A couple of weeks ago, I believe right before church, on the way to Broken Bow, actually, David, Chase, and I were driving to Broken Bow. I was talking about the Communion service we were having at Broken Bow that day, so that David could be reminded of what it meant, and Chase would understand its importance as well as our Church’s stance on Communion. For those who aren’t familiar, we as Seventh-day Adventists practice what is called Open Communion, where “All who have committed their lives to the Savior may participate.” As I was explaining this, Chase, who was sitting in the front seat, says “Yeah, I want to get baptized.” You could have heard my jaw hit the floorboard of the car. “Wait…are you serious?” I stuttered, afraid that I had misheard him. “Yeah,” he said. “I was thinking about it last night before I fell asleep, and decided that I wanted to be baptized.” When we got home, although she had guessed over the phone, he told Stacy and she and I began making phone calls. She began by calling grandparents, and I began calling and emailing churches. I want to thank all of you in the Heartland District, from the bottom of my heart, for doing this on such short notice. Thanks to Broken Bow Church for your love and vote to accept Chase, pending baptism of course, as a member of your congregation and family. Beaver City Church, I want to thank you all for your generous prayers. Holdrege Church, I want to thank you for your willingness to give up your Sabbath with me to make this happen. And last, but not least, a BIG thank you to Kearney Church for hosting and organizing this special occasion. I also want to sincerely thank my Conference leadership for their constant prayers and encouragement and support. Lastly, I want to thank God for moving in Chase’s life to the point where he would accept Jesus!


At this time, I would like to invite Chase and the rest of his family up her
I would now like to ask everyone to close their eyes and bow their heads, eyes closed, heads bowed. If you have not accepted Jesus as your personal Lord and Savior, and want to do so, heads bowed eyes closed, I would like you to come to the altar to pray with us. Nobody is going to single you out, or call out your name, we just want to pray with you. If you have been praying for someone who has not yet accepted Jesus into their hearts, please come forward and pray with us. If you have been separated from God, and you feel Him calling you back to Him, and you want to rededicate yourself to following His Son, please come forward and pray with us. If you feel like you are not good enough, like you’ve done too much to deserve God’s grace, mercy, love, and forgiveness, I can promise you that it’s not about what you’ve done, but about who God is, and it’s not about who you are, but what Jesus did on the cross for you! If this is you, then please come to the altar to pray with us. God is here, with you, and He loves you where you are, for who you are, as you are: and He loves you enough not to leave you that way, but instead leave you better than He found you, if you but put your faith in His Son.

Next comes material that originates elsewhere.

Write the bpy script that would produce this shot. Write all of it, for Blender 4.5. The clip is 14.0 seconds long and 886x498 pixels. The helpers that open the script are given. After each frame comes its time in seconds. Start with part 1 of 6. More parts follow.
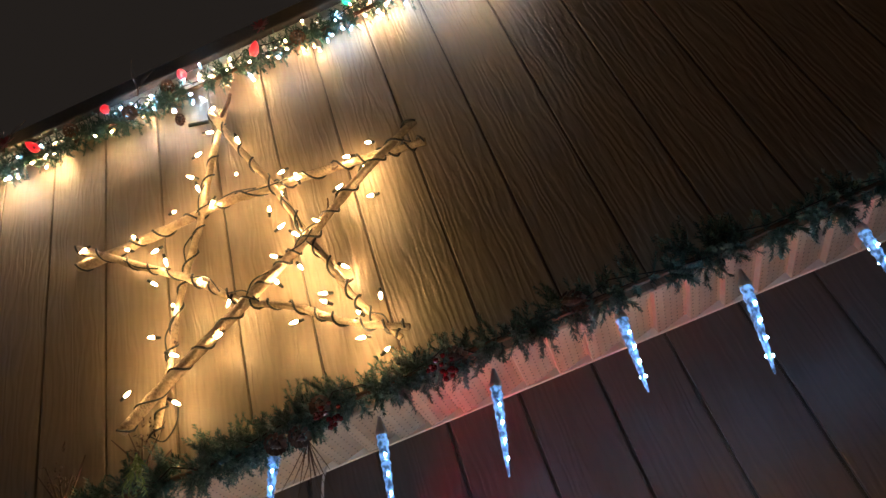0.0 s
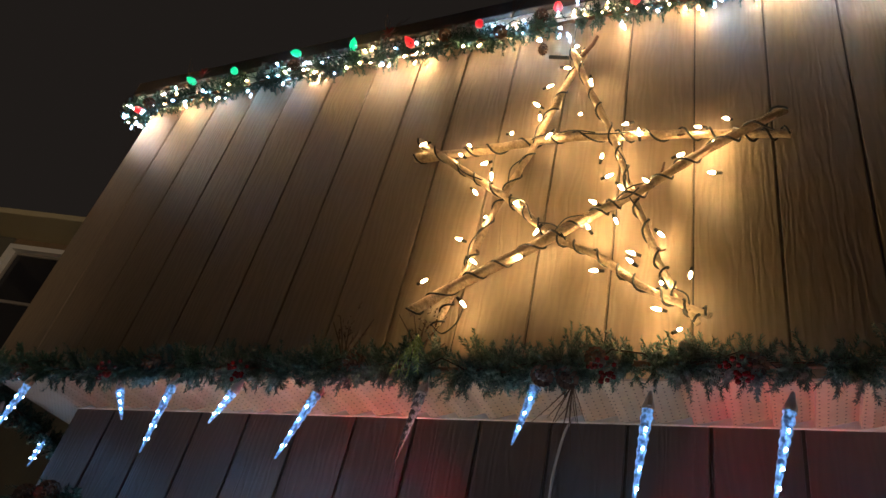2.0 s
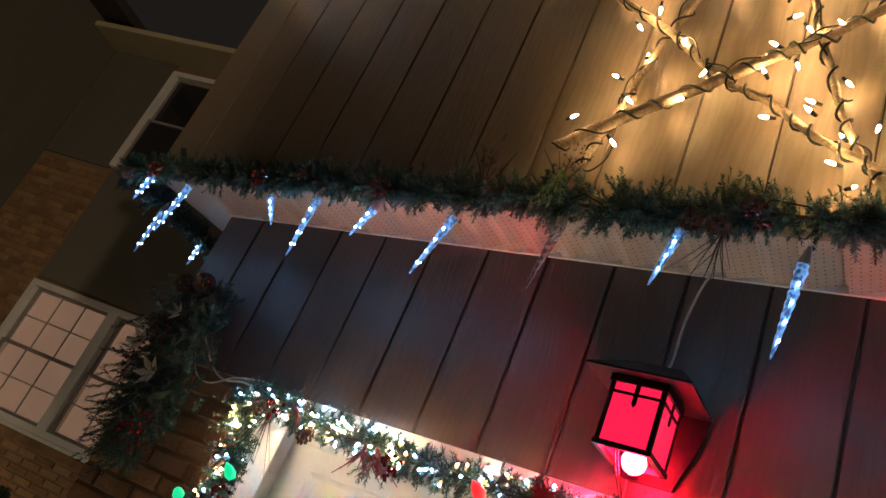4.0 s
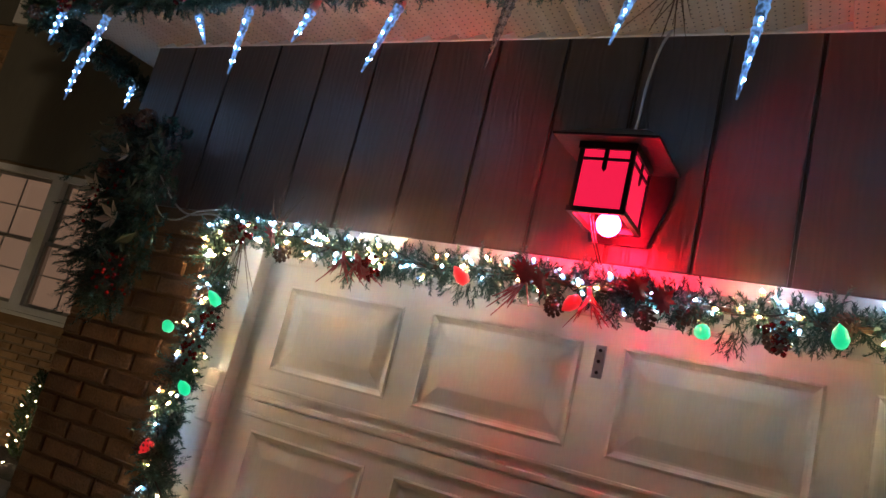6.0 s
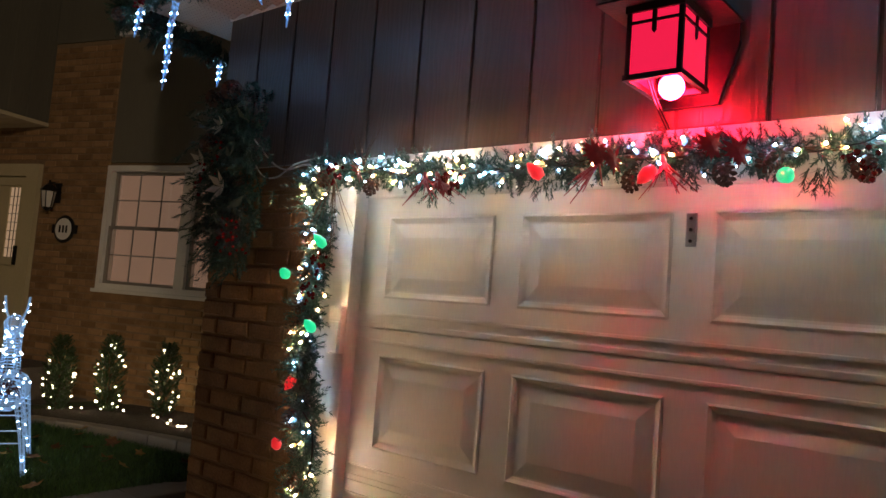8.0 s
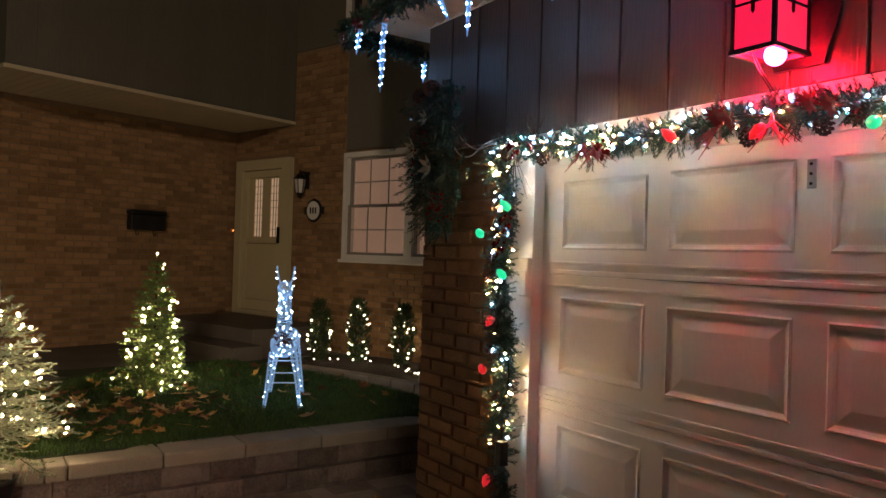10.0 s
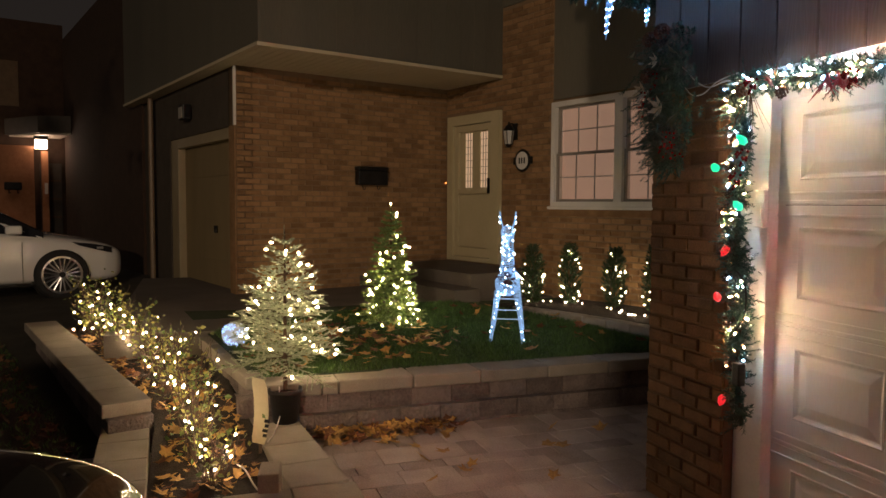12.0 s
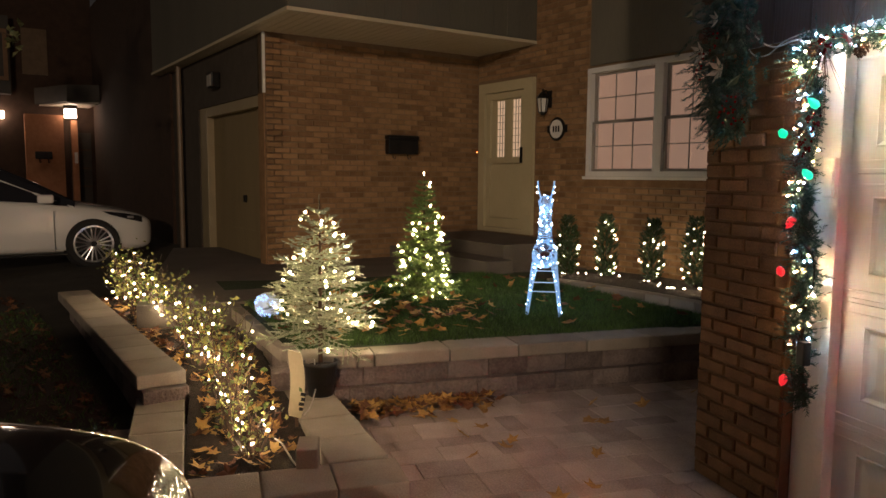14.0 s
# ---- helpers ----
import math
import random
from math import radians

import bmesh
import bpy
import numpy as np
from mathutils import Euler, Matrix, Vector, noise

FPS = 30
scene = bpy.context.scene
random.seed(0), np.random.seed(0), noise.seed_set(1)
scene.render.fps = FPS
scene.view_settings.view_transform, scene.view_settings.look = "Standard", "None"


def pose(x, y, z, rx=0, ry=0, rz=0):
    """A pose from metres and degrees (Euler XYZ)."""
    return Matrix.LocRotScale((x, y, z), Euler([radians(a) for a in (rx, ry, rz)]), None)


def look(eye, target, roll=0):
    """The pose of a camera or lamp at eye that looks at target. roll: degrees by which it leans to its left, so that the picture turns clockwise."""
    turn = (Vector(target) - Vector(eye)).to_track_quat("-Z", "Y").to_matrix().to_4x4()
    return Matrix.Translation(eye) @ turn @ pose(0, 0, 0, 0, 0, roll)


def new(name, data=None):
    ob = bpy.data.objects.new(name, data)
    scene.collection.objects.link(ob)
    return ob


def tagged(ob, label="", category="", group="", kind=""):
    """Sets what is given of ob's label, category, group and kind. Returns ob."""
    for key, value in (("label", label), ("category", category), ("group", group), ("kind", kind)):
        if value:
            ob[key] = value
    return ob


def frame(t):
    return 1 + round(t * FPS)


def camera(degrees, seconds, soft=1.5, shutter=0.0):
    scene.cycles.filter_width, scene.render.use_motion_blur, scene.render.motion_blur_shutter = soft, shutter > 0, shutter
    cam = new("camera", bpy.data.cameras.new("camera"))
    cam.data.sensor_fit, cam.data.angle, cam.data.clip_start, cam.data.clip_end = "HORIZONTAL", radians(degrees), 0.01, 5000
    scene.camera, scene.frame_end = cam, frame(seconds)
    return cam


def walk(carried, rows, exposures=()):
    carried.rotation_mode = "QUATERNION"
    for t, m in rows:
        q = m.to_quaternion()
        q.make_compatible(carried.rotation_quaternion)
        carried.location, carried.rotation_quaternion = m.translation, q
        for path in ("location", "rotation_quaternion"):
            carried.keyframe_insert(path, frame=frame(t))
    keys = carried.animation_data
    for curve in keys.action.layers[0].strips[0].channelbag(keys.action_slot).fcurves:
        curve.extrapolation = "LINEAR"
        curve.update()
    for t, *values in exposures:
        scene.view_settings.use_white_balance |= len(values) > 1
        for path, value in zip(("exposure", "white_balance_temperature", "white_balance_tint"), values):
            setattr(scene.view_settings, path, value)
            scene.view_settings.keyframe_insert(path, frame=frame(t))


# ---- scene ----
cam = camera(62.5, 14.0)
METRES, EYE, TILT, LEAN, TURN = 8.0, 1.5, 0.0, 0.0, 0.0
PATH = [
    (0, (1.966, -1.973, 1.967), (1.841, -0.386, 3.176), -20.5),
    (0.5, (1.919, -1.986, 1.966), (1.626, -0.435, 3.194), -13.3),
    (1, (1.875, -1.982, 1.961), (1.406, -0.483, 3.199), -4.1),
    (1.5, (1.85, -1.986, 1.953), (1.193, -0.542, 3.171), 5.9),
    (2, (1.839, -1.965, 1.94), (1.012, -0.569, 3.11), 14.7),
    (2.5, (1.821, -1.949, 1.903), (0.857, -0.584, 3.001), 21.4),
    (3, (1.821, -1.935, 1.893), (0.726, -0.576, 2.871), 25.3),
    (3.2, (1.817, -1.924, 1.889), (0.677, -0.564, 2.812), 26.3),
    (5.3, (1.761, -1.867, 1.797), (0.725, -0.229, 2.29), 19.5),
    (5.5, (1.759, -1.862, 1.792), (0.749, -0.199, 2.254), 17.9),
    (6, (1.762, -1.84, 1.775), (0.792, -0.134, 2.162), 14.0),
    (6.5, (1.769, -1.825, 1.756), (0.81, -0.095, 2.055), 10.3),
    (7, (1.782, -1.797, 1.724), (0.775, -0.083, 1.946), 7.2),
    (7.2, (1.791, -1.791, 1.722), (0.748, -0.095, 1.911), 6.2),
    (9.3, (2.256, -1.786, 1.714), (0.687, -0.549, 1.813), 3.2),
    (9.5, (2.303, -1.87, 1.705), (0.708, -0.665, 1.781), 2.7),
    (10, (2.435, -2.042, 1.683), (0.768, -0.937, 1.701), 1.8),
    (10.5, (2.62, -2.15, 1.647), (0.872, -1.179, 1.63), 1.2),
    (11, (2.697, -2.238, 1.631), (0.88, -1.403, 1.576), 0.7),
    (11.5, (2.68, -2.336, 1.622), (0.816, -1.615, 1.537), 0.4),
    (12, (2.653, -2.398, 1.609), (0.762, -1.76, 1.489), 0.3),
    (12.5, (2.621, -2.421, 1.602), (0.715, -1.834, 1.449), 0.2),
    (13, (2.582, -2.422, 1.601), (0.671, -1.859, 1.422), 0.3),
    (13.5, (2.509, -2.442, 1.594), (0.601, -1.875, 1.401), 0.4),
    (14, (2.477, -2.443, 1.599), (0.571, -1.869, 1.398), 0.4),
]
walk(cam, [(t, look(eye, target, roll)) for t, eye, target, roll in PATH],
     exposures=[(0, 0.48, 6400, 10), (1, 0.24, 6400, 10), (3, 0.16, 6450, 11), (5.5, -0.13, 6500, 10), (7, -0.2, 6500, 10), (9.5, -0.15, 6500, 12), (11, 0.2, 6500, 12), (12.5, 0.54, 6450, 13), (14, 0.58, 6250, 13)])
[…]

Father, we thank you that you are a wonderful, loving, merciful, forgiving, gracious, and Holy God. We live in a sin-filled world, and I pray You come back to take us home with You soon. We ask that you be with each and every person here, great and small, weak and strong, proud and meek, haughty and humble, and forgive each one of us for the things that separate us from You, and help us walk faithfully with You. We ask that you answer the prayers of everyone here, even those who have not come to the altar, according to Your will for our lives, as we echo the words of Jesus when He said “nevertheless, not as I will, but as you will.”
In the Name of Jesus, we pray, AMEN.